Take the example of a 45-year-old earning $80,000 per year deferring 6% per year with a 6% employer contribution. Assume he started saving at age 30 and had planned to retire at 65. In light of the new mortality tables, the grid below presents different options for the employee to maintain the same monthly annuity amount they had otherwise projected:[2]
There has been a great deal of discussion on the topic of retirement readiness but, candidly, far less action. It appears DC plan sponsors have been reluctant to institute changes or commit resources given a lack of regulatory protections (e.g., for in-plan annuity purchases). They are also unwilling or unable to increase benefits.

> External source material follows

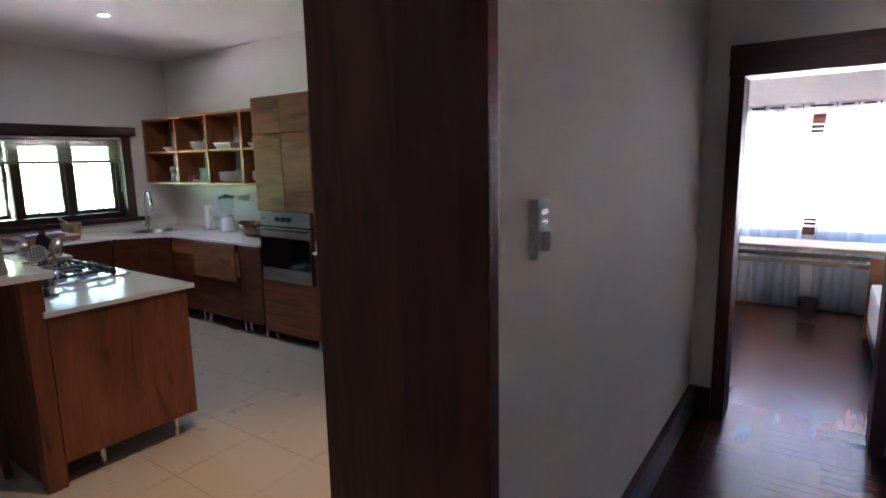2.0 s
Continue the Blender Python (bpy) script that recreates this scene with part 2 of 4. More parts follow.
def tile(name):
    m, t, p = nodes(name)
    v = place(t, (1, 1, 1), 30)
    c = ramp(t, noise_of(t, v, 2.5, 6), [(0.2, (0.46, 0.425, 0.37)), (0.8, (0.49, 0.455, 0.40))])
    sp = ramp(t, noise_of(t, v, 130, 3), [(0.35, (0.95, 0.95, 0.95)), (0.5, (1, 1, 1))])
    t.links.new(mixed(t, c, sp, 0.6, "MULTIPLY"), p.inputs["Base Color"])
    t.links.new(ramp(t, noise_of(t, v, 6, 5), [(0.3, (0.27,) * 3), (0.7, (0.31,) * 3)]), p.inputs["Roughness"])
    return m


QUARTZ = quartz("white_quartz")
TILE = tile("cream_tile")
GROUT = plain("grout", (0.40, 0.37, 0.32), 0.8)
STEEL_X = brushed("brushed_steel_x", (0.62, 0.61, 0.60), 0.30, "x")
STEEL_Y = brushed("brushed_steel_y", (0.62, 0.61, 0.60), 0.26, "y")
CHROME = plain("chrome", (0.75, 0.75, 0.76), 0.08, 1.0, 0.03)
BLACK = plain("black_enamel", (0.012, 0.012, 0.013), 0.22, 0.0, 0.3)
IRON = plain("cast_iron", (0.02, 0.02, 0.022), 0.5, 0.0, 0.3, 40, 0.3)
BLACK_PLASTIC = plain("black_plastic", (0.02, 0.02, 0.025), 0.38)
OVEN_GLASS = plain("oven_glass", (0.006, 0.006, 0.007), 0.06, 0.0, 0.1)
CERAMIC = plain("white_ceramic", (0.80, 0.79, 0.77), 0.12, 0.0, 0.04, 6, 0.0, 0.3)
CREAM = plain("cream_ceramic", (0.72, 0.66, 0.55), 0.2, 0.0, 0.08)
STONEWARE = plain("stoneware", (0.42, 0.35, 0.25), 0.55, 0.0, 0.35, 22, 0.25)
WHITE_PLASTIC = plain("white_plastic", (0.78, 0.78, 0.77), 0.3, 0.0, 0.05)
PAPER = plain("paper", (0.82, 0.81, 0.79), 0.9, 0.0, 0.05, 40, 0.3)
GLASS = glass("clear_glass", (0.97, 0.99, 0.98))
CUP_GLASS = glass("drinking_glass", (0.92, 0.94, 0.94))
TINT = glass("blue_glass", (0.955, 0.985, 0.985))
PANE = glass("window_pane", (0.97, 0.98, 0.97))
SHEER = sheer("sheer_curtain")
SLAT = plain("blind_slat", (0.36, 0.33, 0.285), 0.4, 0.0, 0.06)
RAIL = plain("blind_rail", (0.13, 0.12, 0.105), 0.45, 0.0, 0.1)
BLUE = plain("blue_stoneware", (0.12, 0.15, 0.26), 0.25, 0.0, 0.3, 50)
CARD = plain("cardboard", (0.11, 0.055, 0.032), 0.8, 0.0, 0.12, 14, 0.1)
CARD_TOP = plain("cardboard_inside", (0.33, 0.25, 0.15), 0.85, 0.0, 0.12, 14, 0.1)
LEAF = plain("rosemary_leaf", (0.085, 0.092, 0.065), 0.6, 0.0, 0.4, 60)
STEM = plain("rosemary_stem", (0.12, 0.085, 0.055), 0.8, 0.0, 0.3, 60)
SOIL = plain("soil", (0.04, 0.028, 0.02), 0.95, 0.0, 0.4, 60, 0.5)
LINEN = plain("bed_linen", (0.70, 0.72, 0.76), 0.85, 0.0, 0.06, 20, 0.3)
GROUND = paint("sandy_ground", (0.80, 0.66, 0.62), (0.72, 0.60, 0.55), 0.95, 0.6)
LAWN = plain("lawn_green", (0.28, 0.42, 0.16), 0.9, 0.0, 0.5, 9, 0.4)

WHITE_STEEL = plain("painted_steel", (0.70, 0.69, 0.67), 0.35, 0.0, 0.05)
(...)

Perhaps most importantly, there’s been little interest from either plan participants or executive management to address the problem.

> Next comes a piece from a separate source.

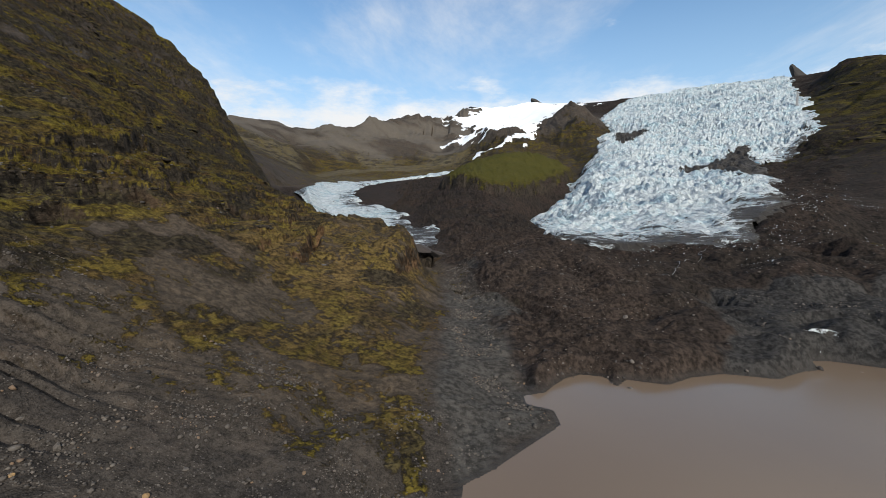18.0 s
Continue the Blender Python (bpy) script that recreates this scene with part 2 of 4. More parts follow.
# ---- the plan: lines of known height ----
LINES = [
    # foot of the cliffs of the hill
    [(-185, 272, 19), (-150, 222, 19), (-125, 190, 16), (-103, 169, 14), (-65, 133, 10), (-48, 146, 14), (-30, 158, 22), (-10, 158, 22), (19, 154, 18), (44, 159, 22), (62, 162, 25)],
    # brow of the cliffs and upper edge of the scree
    [(-150, 240, 30), (-122, 205, 30), (-92, 178, 32), (-62, 160, 34), (-45, 163, 37), (-28, 165, 42), (0, 166, 40), (24, 163, 32), (39, 169, 39), (66, 181, 40), (90, 192, 44)],
    [(118, 203, 48), (145, 206, 45), (171, 210, 42), (214, 227, 48), (236, 232, 50), (280, 240, 52), (320, 224, 55), (365, 222, 50), (418, 234, 52)],
    # second bench
    [(-121, 238, 61), (-100, 210, 58), (-70, 190, 58), (-55, 176, 50), (-40, 188, 71), (-24, 182, 63), (2, 184, 61), (40, 200, 66), (64, 246, 96), (70, 256, 102), (147, 270, 104)],
    [(236, 268, 71), (241, 300, 104), (311, 309, 113), (333, 330, 123), (347, 272, 97), (400, 290, 90), (480, 290, 80)],
    # crest of the hill and its two ends
    [(-173, 261, 22), (-143, 245, 44), (-121, 240, 61), (-116, 248, 75), (-101, 260, 93), (-81, 275, 112), (-40, 285, 138), (14, 291, 158), (69, 305, 174), (128, 358, 209),
     (213, 414, 240), (311, 442, 256), (346, 479, 282), (482, 520, 305), (604, 458, 266), (645, 429, 240)],
    [(645, 429, 240), (652, 400, 205), (655, 375, 160), (660, 346, 110), (650, 315, 72), (632, 305, 62)],
    [(29, 263, 137), (52, 267, 125), (208, 364, 166), (330, 400, 190), (480, 420, 200), (570, 400, 180), (610, 365, 150)],
    # plain beyond the hill's end, and the back of the hill
    [(-192, 282, 10), (-240, 372, 8), (-300, 482, 6), (-430, 720, 3)],
    [(-150, 330, 40), (-190, 420, 30), (-240, 560, 14)],
    [(-40, 560, 90), (200, 700, 200), (500, 800, 300), (800, 700, 260)],
    # scree between shore and brow
    [(-40, 122, 9), (-20, 109, 5), (-2, 108, 3), (30, 129, 9), (50, 121, 3.5), (41, 148, 15), (69, 164, 26)],
    [(40, 142, 12), (60, 138, 10), (90, 140, 9.5), (121, 143, 9.5), (160, 150, 10), (200, 158, 10.5), (240, 148, 9.5), (264, 137, 7), (286, 156, 11.5), (309, 151, 17)],
    [(58, 158, 21), (90, 163, 21), (119, 168, 21), (165, 176, 22), (205, 184, 22.5), (250, 180, 22), (290, 174, 20), (321, 182, 23)],
    [(321, 182, 23), (315, 196, 34), (339, 170, 24), (349, 162, 24), (350, 151, 20), (373, 173, 39), (393, 197, 36), (431, 206, 38)],
    # knoll
    [(300, 130, 9), (340, 128, 9), (362, 128, 10), (385, 127, 11), (404, 127, 12), (425, 129, 13), (452, 132, 14), (474, 138, 13), (492, 158, 15), (506, 190, 18), (535, 222, 22)],
    [(360, 158, 27), (378, 152, 31), (400, 150, 34), (430, 149, 35), (455, 151, 35), (472, 155, 34)],
    [(372, 170, 38), (400, 172, 42), (430, 172, 44), (460, 168, 43), (479, 174, 41), (482, 199, 50), (513, 234, 58), (570, 270, 62), (632, 305, 64)],
    [(425, 195, 44), (482, 200, 50)],
    # gully of gravel between the knoll and the ice, and the delta
    [(252, 113, 1.2), (272, 104, 2), (300, 108, 3.5), (330, 112, 5), (360, 110, 6.5), (395, 111, 9), (440, 118, 13), (478, 128, 20)],
    # debris on the ice in front of the lake
    [(297, 88, 6), (306, 80, 6), (308, 66, 5), (327, 73, 6), (351, 87, 9), (387, 100, 11), (404, 90, 15), (478, 110, 26)],
    [(304, 55, 4), (310, 40, 4), (312, 22, 5), (310, 8, 5), (318, 0, 8), (326, -4, 10), (327, -24, 10), (324, -40, 9), (318, -52, 9), (312, -64, 9)],
    [(353, 41, 10), (343, 60, 9), (362, -17, 14), (349, -60, 14), (381, -75, 21), (406, -81, 30), (421, -63, 30), (443, -37, 24), (379, -17, 12), (403, 64, 21), (424, 30, 23), (477, 98, 28)],
    [(510, -16, 34), (494, -20, 29), (480, 40, 32), (560, 60, 40), (640, 40, 40), (722, 8, 37)],
    [(330, -103, 19), (340, -115, 25), (350, -122, 27), (362, -112, 22), (376, -95, 21), (300, -92, 3), (297, -104, 2.5), (386, -174, 17), (444, -132, 40), (480, -139, 34), (502, -99, 34), (574, -188, 64)],
    # sand and terrace on the far side of the lake
    [(312, -130, 2), (300, -160, 2.2), (273, -208, 2.6), (253, -216, 2.4), (295, -197, 2.8), (340, -180, 4), (383, -213, 8), (413, -212, 12), (433, -191, 31)],
    [(160, -232, 4), (220, -234, 4), (300, -252, 4.5), (340, -262, 6), (363, -287, 14), (400, -262, 12), (445, -245, 14), (520, -195, 34)],
    [(60, -222, 4), (81, -250, 16), (157, -250, 15), (220, -262, 17), (300, -290, 24), (340, -312, 28), (438, -298, 38), (549, -275, 54), (529, -251, 60), (600, -232, 68)],
    [(-13, -300, 26), (80, -300, 26), (131, -356, 34), (200, -350, 34), (281, -364, 39), (400, -360, 52), (545, -371, 66), (650, -330, 72), (740, -330, 84)],
    [(-126, -454, 24), (-38, -518, 40), (128, -505, 55), (177, -578, 68), (275, -452, 66), (334, -474, 69), (426, -643, 92), (551, -739, 88), (626, -852, 108)],
    # foot and face of the far mountains
    [(-200, -950, 70), (-112, -915, 76), (36, -900, 76), (184, -792, 68), (378, -799, 83), (500, -800, 92), (626, -852, 110), (719, -701, 158), (775, -611, 166), (815, -449, 131)],
    [(815, -449, 131), (873, -723, 214), (936, -552, 162), (1066, -630, 227), (1200, -760, 300), (1308, -728, 330)],
    [(36, -1017, 121), (267, -1060, 160), (456, -1100, 240), (573, -1022, 214), (660, -1000, 190), (740, -980, 250), (826, -990, 290), (980, -950, 330), (1150, -900, 380)],
    # crest of the far mountains
    [(-330, -1135, 85), (-264, -1135, 96), (-174, -1100, 130), (-110, -1077, 161), (6, -1113, 186), (140, -1170, 218), (267, -1201, 249), (446, -1245, 298), (620, -1216, 347), (748, -1127, 353)],
    [(748, -1127, 353), (942, -1153, 388), (1083, -1190, 414), (1250, -1080, 430), (1349, -988, 446), (1444, -968, 474), (1540, -1000, 500), (1671, -1634, 590)],
    [(-300, -1700, 70), (300, -1900, 240), (900, -1900, 380), (1671, -1634, 592), (2300, -2000, 640)],
    # icefall
    [(494, -30, 30), (560, -40, 36), (640, -70, 52), (736, -106, 66), (791, -87, 73), (891, -107, 116), (1000, -170, 122), (1354, -190, 190)],
    [(574, -188, 64), (658, -199, 78), (754, -162, 77), (850, -260, 112), (1026, -345, 142), (1150, -420, 205), (1400, -520, 290), (1640, -640, 400), (1785, -717, 480)],
    [(740, -330, 84), (860, -390, 116), (1000, -480, 145), (1150, -600, 235), (1308, -735, 318), (1516, -900, 400), (1760, -1060, 500), (2043, -1240, 608)],
    [(1721, -344, 285), (1645, -458, 306), (1906, -424, 400), (2190, -560, 500), (2441, -708, 600), (2310, -991, 628), (2190, -1340, 640)],
    # green hill, its cliffs, and the rock above it
    [(800, 30, 42), (860, 10, 46), (915, -33, 52), (990, -90, 82), (1196, -160, 142)],
    [(900, 60, 88), (960, 10, 98), (1040, -40, 110), (1120, -110, 132)],
    [(1100, 120, 130), (1160, 70, 158), (1200, 6, 176), (1230, -60, 180), (1210, -120, 160)],
    [(1354, -150, 185), (1480, -180, 215), (1640, -190, 290), (1760, -260, 390), (1886, -310, 432), (1961, -382, 450), (2100, -420, 470)],
    # side valley with its ice
    [(508, 165, 18), (560, 185, 23), (620, 230, 31), (700, 270, 42), (885, 340, 72), (1204, 346, 112), (1478, 225, 158), (1690, 35, 208)],
    [(560, 120, 30), (700, 160, 47), (923, 190, 62), (1100, 250, 100), (1300, 200, 135), (1500, 90, 165)],
    [(700, 400, 110), (885, 420, 92), (1204, 400, 124), (1651, 614, 159), (1889, 508, 203), (2131, 209, 251), (2130, 7, 300)],
    # hills behind
    [(800, 700, 230), (1400, 1100, 330), (2200, 1300, 480), (2656, 1067, 507), (2318, 827, 398), (2242, 738, 422), (2364, 671, 439), (2592, 567, 536), (2916, 430, 606), (3232, 198, 687)],
    [(1900, 760, 290), (2100, 640, 340), (2831, 241, 488), (2620, -131, 440), (2400, -300, 400), (2300, -420, 480)],
    [(3232, 198, 687), (3700, 60, 830), (4228, -76, 969), (4410, -321, 985), (4563, -661, 1110), (4400, -740, 985), (4013, -835, 882), (3675, -931, 850), (3000, -900, 740), (2441, -708, 620)],
    [(4700, 1500, 700), (4950, 400, 700), (4950, -1500, 700), (3500, -2500, 600), (2300, -2000, 640)],
    # low ground before the hill and the wide plain
    [(-95, 20, 3), (-108, 12, 4), (-108, 31, 5), (-123, 17, 6), (-152, 14, 7.5), (-158, 41, 7.2), (-137, 77, 9.5), (-128, 100, 3)],
    [(-67, 21, 1), (-74, 10, 1), (-89, 6, 2), (-92, 42, 2), (-65, 38, 1.2), (-55, 28, 1)],
    [(-130, 125, 9), (-110, 118, 9), (-89, 112, 7), (-77, 128, 9), (-55, 122, 7)],
    [(-190, -30, 9), (-231, 57, 9.5), (-222, 73, 9.5), (-210, 89, 7.5), (-190, 150, 7), (-204, 202, 7.5), (-180, 222, 8)],
    [(-330, -60, 4), (-320, 100, 3), (-345, 214, 8), (-333, 222, 10.5), (-318, 232, 8), (-300, 300, 4), (-300, 420, 5)],
    [(-520, -100, 0), (-500, 200, -1), (-520, 500, -2), (-600, 900, -3)],
    [(-4850, 4900, 7), (-4850, 2000, 7), (-4850, -500, 10), (-4200, -2000, 45), (-2950, -3300, 84), (-2043, -3900, 84), (-1200, -4800, 84)],
    [(-1500, 3000, -6), (-1500, 600, -6), (-1400, -400, -2), (-1000, -900, 8), (-600, -1300, 20), (-900, -2000, 16), (-400, -2600, 40)],
    [(-300, -200, 16), (-260, -420, 18), (-400, -700, 18), (-330, -1000, 40)],
]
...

But with the ability the new mortality tables afford to quantify the impact of longer lifespans on DC plan participants, as well as all the attention that the lump-sum offers have received, there may be more interest in addressing this topic than in the past.
Some organizations are beginning to carefully evaluate these issues by:
- Developing detailed retirement income projections for their plan participants, including all existing benefit programs as well as Social Security.
- Comparing results under the existing and updated tables to quantify the impact on employees’ retirement savings needs and the potential of longer life expectancy awareness to delay voluntary retirement.
- Considering plan-design changes such as boosting automatic enrollment and escalation rates, re-enrolling existing participants who have waived participation, or even using a “stretch” matching level to reflect the higher savings level needed given longer life expectancy.
- Re-enrolling existing participants, not just new hires, in the plan’s Qualified Default Investment Alternative (QDIA) unless they opt out. This may be particularly relevant for organizations where participants still retain a large percentage of assets in capital preservation vehicles such as a fixed account or stable value fund that’s unlikely to provide the returns needed to accumulate sufficient retirement assets.
- Introducing tools that monitor each individual’s retirement plan (and outside assets if provided) and automatically make adjustments so savings are aligned with a retirement income target. These tools have long been available to monitor a participant’s asset allocation but are needed for a participant’s savings rate as well.
- Re-examining the possibility of adding an in-plan annuity feature or providing other options for participants to secure a lifetime income stream.
- Developing education campaigns to raise employee awareness of the need to evaluate their options.
Acting now may mitigate the less-favorable outcomes (increased employee stress, low morale, delayed retirement) employers will experience if employees don’t grasp the impact of longer lifespans until the end of their careers, when it is too late to act. And outside observers (including government, media and litigators) may one day question why organizations are so focused on the impact of increased longevity on their costs yet focus so little on helping their employees with the same problem.
Alan H. Vorchheimer is a principal of Buck Consultants at Xerox in New York. He can be reached at [email protected]. The author wants to thank his colleagues Anastasia Aleksandrova and Shirley Cheung for developing the calculations used in this article.
Footnotes
[1] Current mortality is based on a 50/50 blend of the male and female post-retirement mortality tables as mandated by PPA and specified in IRS Regulation 1.430(h)(3)-1 for minimum funding purposes for 2014. Updated mortality is based on a 50/50 blend of the male and female RP-2014 table for a 45 year old in 2014.
[2] Current mortality is based on a 50/50 blend of the male and female post-retirement mortality tables as mandated by PPA and specified in IRS Regulation 1.430(h)(3)-1 for minimum funding purposes, applied on a static basis, projected 7 years from the assumed normal retirement date of 1/1/2034. Updated mortality is based on a 50/50 blend of the male and female RP-2014 post-retirement mortality tables projected to the assumed normal retirement date of 1/1/2034 using the MP-2014 improvement scale. Assumes a 3.0% rate of salary increase, 4.5% annual investment returns, and a 3% rate to annuitize account balances.